### DATA TO PROCESS
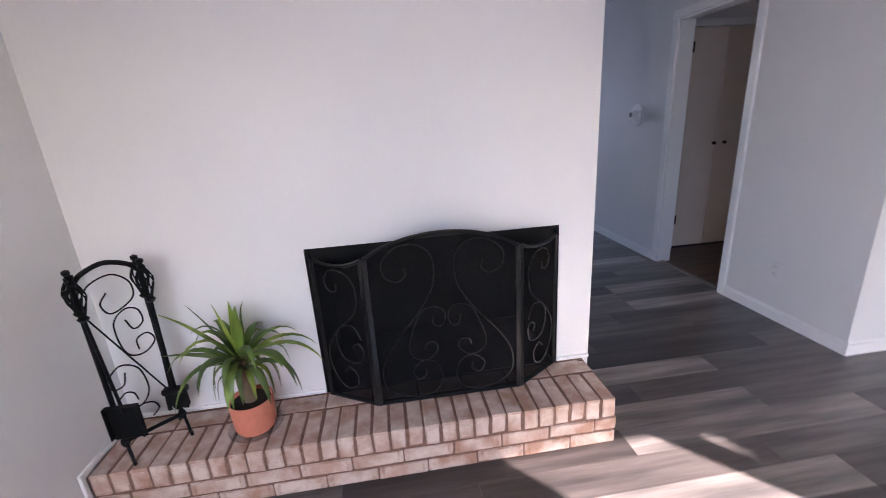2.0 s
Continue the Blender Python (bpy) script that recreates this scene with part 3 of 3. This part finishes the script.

---

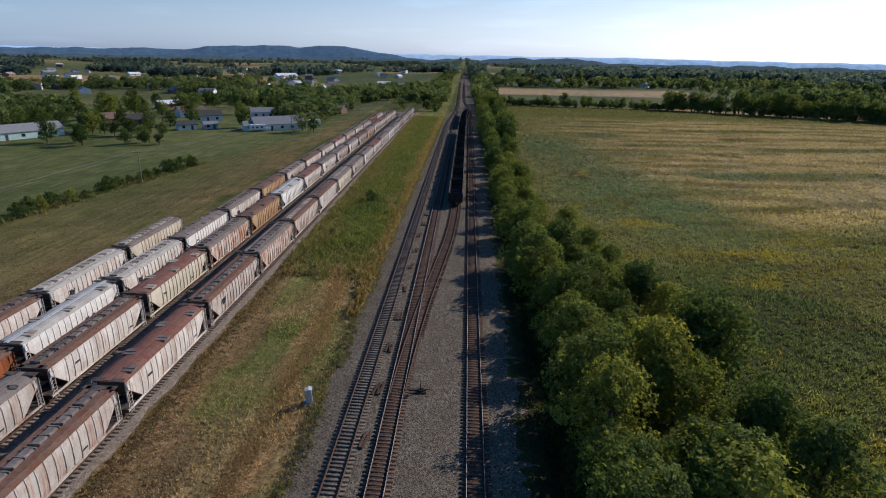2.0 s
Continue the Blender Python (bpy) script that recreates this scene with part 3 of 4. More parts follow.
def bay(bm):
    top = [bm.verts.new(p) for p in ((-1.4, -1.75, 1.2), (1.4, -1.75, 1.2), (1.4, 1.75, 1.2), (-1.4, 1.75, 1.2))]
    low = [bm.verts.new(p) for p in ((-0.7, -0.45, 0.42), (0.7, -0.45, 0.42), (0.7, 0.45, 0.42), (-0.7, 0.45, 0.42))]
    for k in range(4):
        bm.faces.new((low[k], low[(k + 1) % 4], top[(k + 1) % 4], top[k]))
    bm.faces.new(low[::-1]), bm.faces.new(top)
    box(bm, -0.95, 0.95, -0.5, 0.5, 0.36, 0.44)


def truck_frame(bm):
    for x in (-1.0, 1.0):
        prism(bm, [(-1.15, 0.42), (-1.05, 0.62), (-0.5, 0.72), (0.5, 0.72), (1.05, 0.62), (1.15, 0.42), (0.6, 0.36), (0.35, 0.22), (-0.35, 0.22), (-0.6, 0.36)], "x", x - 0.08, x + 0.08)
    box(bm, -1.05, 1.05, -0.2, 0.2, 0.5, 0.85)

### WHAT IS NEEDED
Gather up the lines that contain the word "Continue".

### EXERCISE RESULT
Continue the Blender Python (bpy) script that recreates this scene with part 3 of 3. This part finishes the script.
Continue the Blender Python (bpy) script that recreates this scene with part 3 of 4. More parts follow.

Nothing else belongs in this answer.